Where: Living Room Theaters at FAU, 777 Glades Road, Boca Raton
When: Show times pending
Contact: 561/549-2600, fau.livingroomtheaters.com
Another week, another rock doc! This one focuses on Laurel Canyon, the mountainous neighborhood in Santa Monica where dozens of rock ‘n’ rollers recorded some of the greatest albums in pop history during the ‘60s and ‘70s and created a folky, illustrious subgenre known as the California Sound. The movie features interviews with a stellar lineup of these luminaries, including Brian Wilson, Eric Clapton, Roger McGuinn of the Byrds, David Crosby and Jackson Browne, plus many contemporary musicians influenced by their work, such as Beck, Norah Jones and Regina Spektor. Most notably, it features one of, if not thefinal on-camera interview with the legendary Tom Petty. Hear the jingle-jangle echo at least through July 11.
SATURDAY, JULY 6
What:Hugh Jackman: “The Man. The Music. The Show.”
Where: BB&T Center, 1 Panther Parkway, Sunrise
When: 7:30 p.m.
Contact: 954/835-7469, thebbtcenter.com
We might as well add “The Myth” and “The Legend” to the title of Jackman’s first arena tour; the guy is so impossibly talented that he sometimes must pinch himself to prove that he’s real. His range is an actor runs a gamut shared by few: Who else could play Wolverine andGary Hart? “Music Man” Harold Hilland King Arthur? P.T. Barnum and Jean Valjean? Jackman’s reputation as a versatile, industrious triple-threat entertainer has led him, at age 50, to this live synthesis of his many accomplishments. He’ll sing, he’ll dance—he’s become a master tapper—and he’ll share stories from his career in show business. He has promised tunes from “Les Miserables,” “The Greatest Showman,” his Tony-winning Peter Allen musical “The Boy From Oz” and other favorites from Broadway and film, backed by a 26-piece orchestra and 30 singers and dancers. As he summarized on “The Today Show,” “I’m on the back nine of my life now, and this [show] is about the best parts of the front nine.”
SUNDAY, JULY 7
What: Calvin Reid
Where: Boca Raton Museum of Art
When: 3 p.m.
Cost: Free for members, $5 nonmembers
Contact: 561/392-2500, bocamuseum.org
I don’t know about you, dear reader, but my favorite aspect of the Boca Raton Museum’s excellent “Beyond the Cape!” exhibition celebrating the intersection of contemporary art and comics was the book nook tucked away at the conclusion of the exhibition, which collectively ends the show with a colorful exclamation point.

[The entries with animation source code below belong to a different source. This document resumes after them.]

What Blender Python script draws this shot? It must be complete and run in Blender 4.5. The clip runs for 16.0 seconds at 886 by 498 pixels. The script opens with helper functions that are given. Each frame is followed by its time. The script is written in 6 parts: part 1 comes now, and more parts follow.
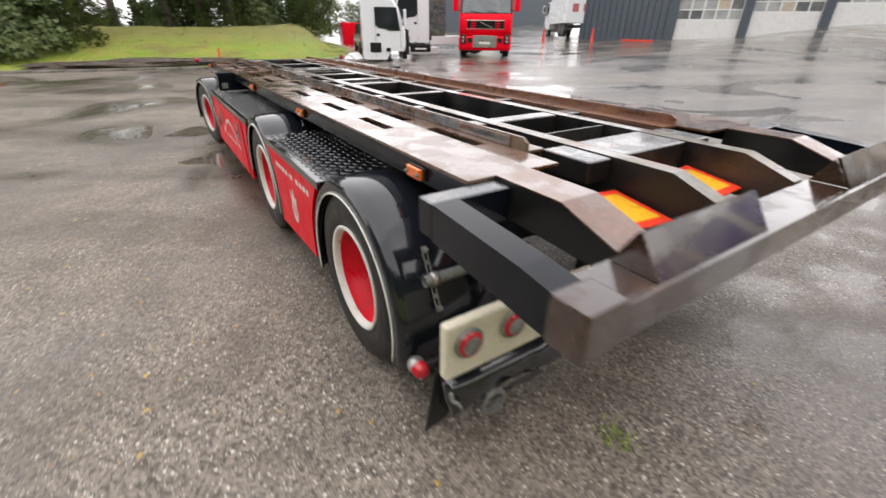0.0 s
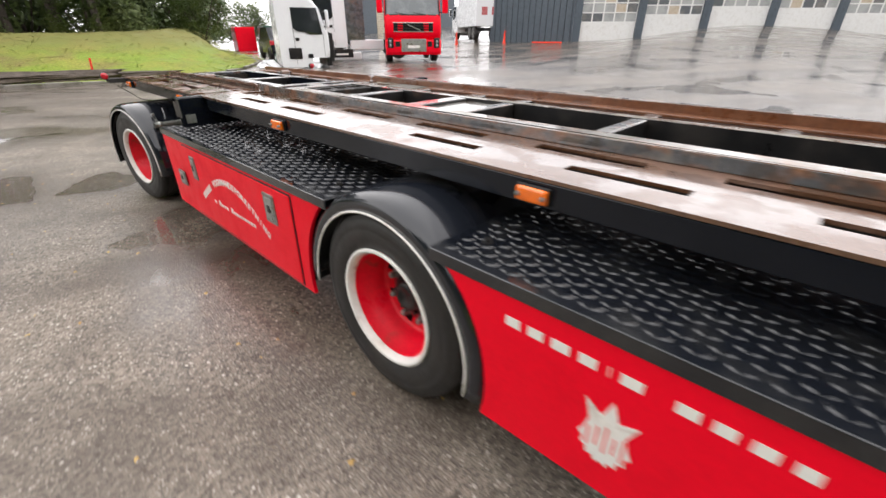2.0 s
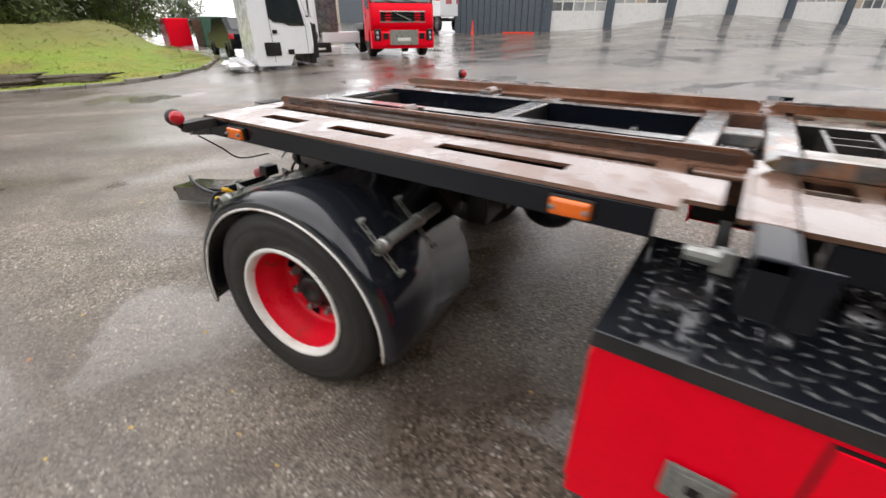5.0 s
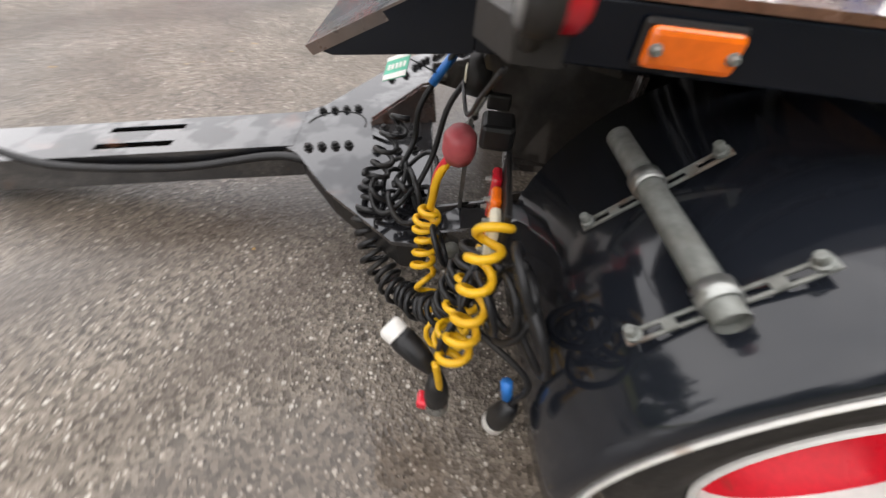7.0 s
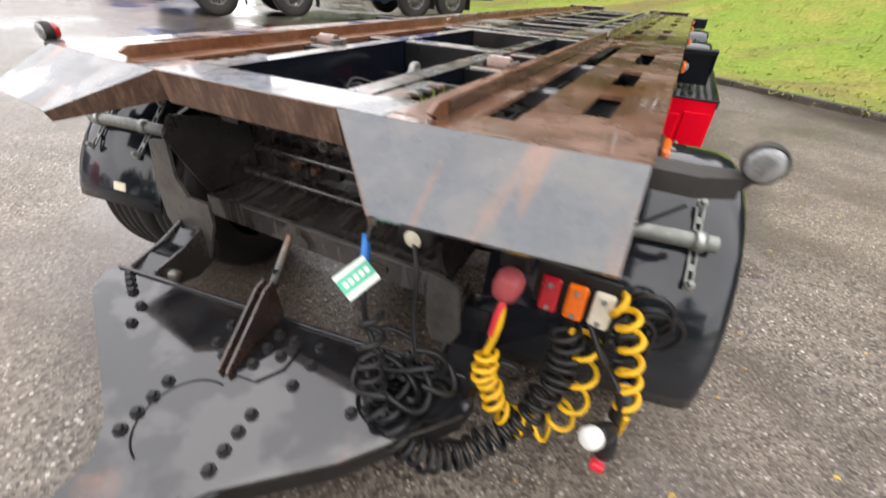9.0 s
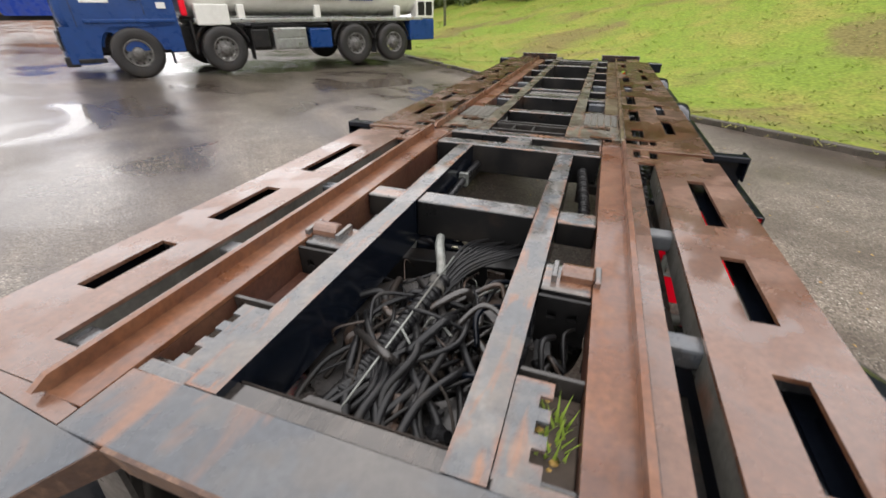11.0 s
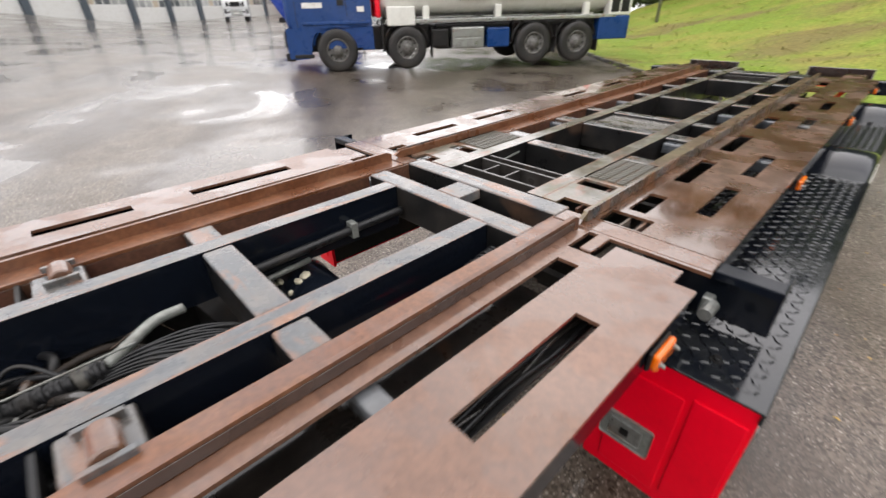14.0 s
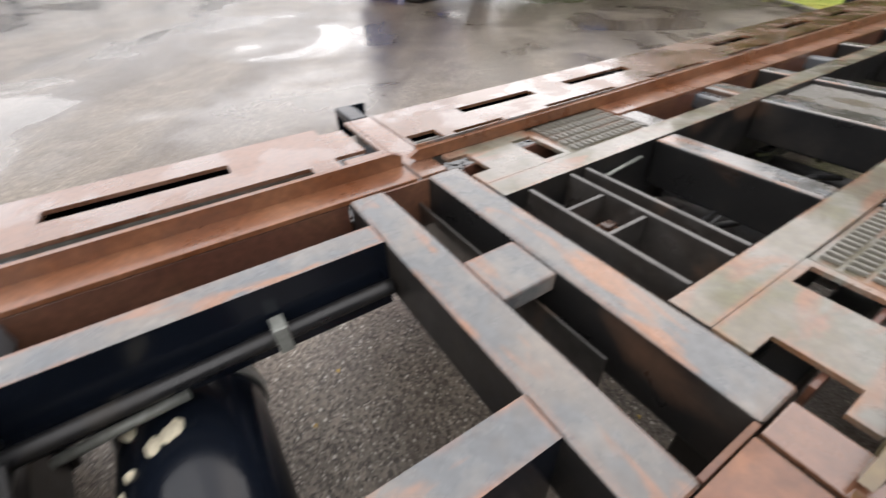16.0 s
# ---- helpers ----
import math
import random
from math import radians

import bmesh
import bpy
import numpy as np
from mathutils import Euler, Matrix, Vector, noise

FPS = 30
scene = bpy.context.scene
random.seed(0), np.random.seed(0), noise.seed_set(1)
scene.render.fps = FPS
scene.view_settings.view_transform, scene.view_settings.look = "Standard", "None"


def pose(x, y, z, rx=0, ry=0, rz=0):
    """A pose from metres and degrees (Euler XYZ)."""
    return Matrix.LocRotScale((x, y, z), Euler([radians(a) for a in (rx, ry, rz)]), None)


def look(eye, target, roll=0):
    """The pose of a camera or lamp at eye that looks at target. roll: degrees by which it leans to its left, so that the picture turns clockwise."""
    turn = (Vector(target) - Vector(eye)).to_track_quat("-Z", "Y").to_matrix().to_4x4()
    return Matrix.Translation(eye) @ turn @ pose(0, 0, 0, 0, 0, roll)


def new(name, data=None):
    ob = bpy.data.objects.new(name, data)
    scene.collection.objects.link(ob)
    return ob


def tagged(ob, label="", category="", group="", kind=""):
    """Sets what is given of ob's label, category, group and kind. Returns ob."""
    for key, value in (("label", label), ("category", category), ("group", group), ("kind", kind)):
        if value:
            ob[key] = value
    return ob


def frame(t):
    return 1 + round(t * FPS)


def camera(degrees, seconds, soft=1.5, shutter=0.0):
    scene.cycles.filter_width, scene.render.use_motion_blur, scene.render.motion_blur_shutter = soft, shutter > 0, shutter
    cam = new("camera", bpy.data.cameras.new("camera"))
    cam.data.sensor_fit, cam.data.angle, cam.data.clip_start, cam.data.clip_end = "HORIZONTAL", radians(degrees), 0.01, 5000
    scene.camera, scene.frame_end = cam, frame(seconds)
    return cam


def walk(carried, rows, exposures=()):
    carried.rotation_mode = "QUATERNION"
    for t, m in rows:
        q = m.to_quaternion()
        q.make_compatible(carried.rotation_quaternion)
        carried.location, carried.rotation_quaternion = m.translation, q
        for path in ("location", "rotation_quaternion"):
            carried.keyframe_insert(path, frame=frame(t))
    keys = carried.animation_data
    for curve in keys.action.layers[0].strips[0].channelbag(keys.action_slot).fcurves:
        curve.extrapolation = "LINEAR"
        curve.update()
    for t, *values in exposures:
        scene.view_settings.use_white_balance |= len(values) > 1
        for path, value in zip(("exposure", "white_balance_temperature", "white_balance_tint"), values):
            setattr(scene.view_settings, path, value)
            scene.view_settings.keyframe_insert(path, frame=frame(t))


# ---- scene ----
cam = camera(94.0, 16.0, shutter=0.5)
PATH = [
    (0, (-1.838, 1.468, 1.513), (-0.863, 2.945, 0.582), 0.7),
    (0.5, (-1.993, 2.008, 1.555), (-0.883, 3.37, 0.6), 1.0),
    (1, (-2.078, 2.568, 1.504), (-0.886, 3.849, 0.535), 1.3),
    (1.5, (-2.053, 3.25, 1.4), (-0.818, 4.521, 0.473), 0.3),
    (2, (-2.11, 3.862, 1.441), (-0.82, 5.088, 0.528), 0.1),
    (2.5, (-2.111, 4.477, 1.44), (-0.79, 5.663, 0.52), -0.5),
    (3, (-2.164, 5.145, 1.426), (-0.79, 6.29, 0.531), -0.6),
    (3.2, (-2.214, 5.395, 1.421), (-0.81, 6.515, 0.543), 0.2),
    (5.3, (-2.028, 7.812, 1.428), (-0.587, 8.799, 0.453), -0.2),
    (5.5, (-2.011, 8.057, 1.403), (-0.588, 9.029, 0.388), -0.4),
    (6, (-1.945, 8.605, 1.371), (-0.534, 9.46, 0.242), 1.0),
    (6.5, (-1.739, 9.146, 1.215), (-0.325, 9.732, -0.073), 4.0),
    (7, (-1.59, 9.585, 1.163), (-0.17, 9.65, -0.244), 6.2),
    (7.5, (-1.318, 9.819, 1.085), (-0.022, 9.353, -0.364), 6.6),
    (8, (-1.242, 10.02, 1.088), (-0.235, 8.904, -0.231), 6.4),
    (8.5, (-1.191, 10.316, 1.227), (-0.39, 8.97, -0.017), 2.2),
    (9, (-1.004, 10.418, 1.319), (-0.266, 8.91, 0.232), 3.4),
    (9.5, (-0.656, 10.417, 1.396), (-0.012, 8.821, 0.378), 2.1),
    (10, (-0.412, 10.225, 1.435), (0.111, 8.577, 0.429), 0.1),
    (10.2, (-0.273, 10.119, 1.497), (0.169, 8.464, 0.465), 2.1),
    (12.3, (-0.819, 9.763, 1.883), (0.144, 8.265, 0.972), -2.3),
    (12.5, (-0.898, 9.721, 1.878), (0.105, 8.25, 0.968), -2.0),
    (13, (-1.124, 9.471, 1.876), (-0.019, 8.082, 0.954), -2.3),
    (13.5, (-1.284, 9.063, 1.814), (-0.102, 7.769, 0.852), -2.1),
    (14, (-1.223, 8.682, 1.768), (0.044, 7.508, 0.76), -1.4),
    (14.5, (-1.065, 8.318, 1.704), (0.319, 7.379, 0.607), -1.1),
    (15, (-0.813, 8.119, 1.624), (0.642, 7.436, 0.433), -1.2),
    (15.5, (-0.567, 8.041, 1.613), (0.888, 7.445, 0.379), -2.0),
    (16, (-0.488, 7.893, 1.618), (0.874, 7.074, 0.404), -2.5),
]
STOPS = [(0, 0.65), (1.5, 0.82), (3.2, 0.80), (5.5, 0.55), (7, 0.72), (8, 1.13), (8.7, 1.07), (9.4, 0.77), (10, 0.71), (12.5, 0.56), (14, 0.69), (16, 0.82)]
walk(cam, [(t, look(eye, target, roll)) for t, eye, target, roll in PATH], STOPS)

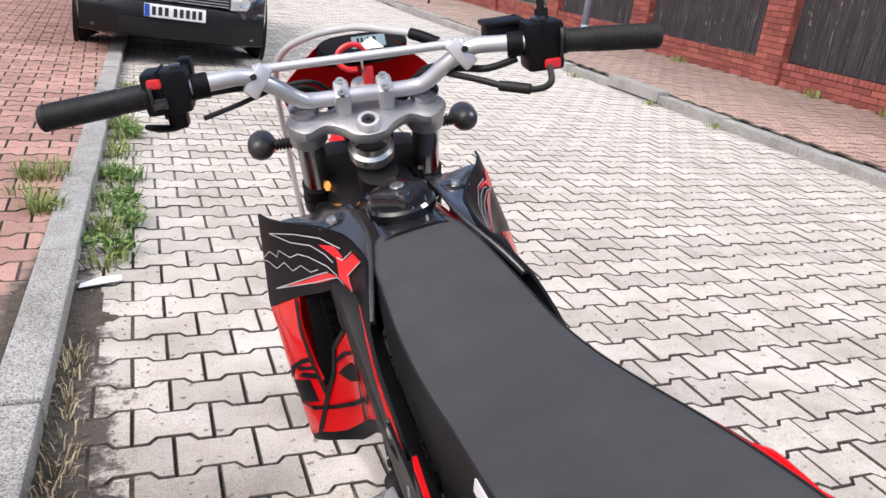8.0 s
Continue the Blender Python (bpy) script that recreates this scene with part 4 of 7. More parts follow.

Check it out, because even if you’re a moderate comic nerd, you can easily be sucked into its vortex and spend hour after hour perusing its hundreds of graphic novels, obscure and benchmark titles alike. We have Calvin Reid to thank for this cozy rec room: a senior editor at Publishers Weeklywho has helped immeasurably to bring the study of graphic novels into the mainstream publishing business, Reid donated the books, and he’s one of the experts in the field. At this lecture, Reid, who writes often about indie imprints and diversity in the graphic novel biz, will discuss how his own life has been shaped by art and comics.
FRIDAY, JULY 12
What:Opening day of “Coming Soon: Film Posters From the Dwight M. Cleveland Collection”
Where: Norton Museum of Art, 1450 S. Dixie Highway, West Palm Beach
When: 10 a.m. to 10 p.m.
Contact: 561/832-5196, norton.org
A good movie poster, to me, is one that is as memorable as the film itself. A shadow man falling into a spiraling orange void in “Vertigo,” Al Pacino straddling a world of black and white in “Scarface,” that creepy skull-faced butterfly muzzling Jodie Foster in “The Silence of the Lambs.” Certain advertisements could, arguably, be more influential than the films: Audrey Hepburn’s slinky, mannequinlike pose on the “Breakfast at Tiffany’s” poster defined a style for a generation. “Coming Soon” features more than 200 movie posters collected by Dwight Cleveland, an expert in the medium, and it explores the complex “job description” of each one—to distill a movie’s essence to a single compelling image; to introduce us to a new world, through simple text and visuals; to convince the average passerby to purchase a ticket. Cleveland’s examples span from 1903 to 2011. This century of moviemaking has witnessed seismic evolutions in film production and consumption, and as Cleveland’s exhibition reveals, posters have changed along with them.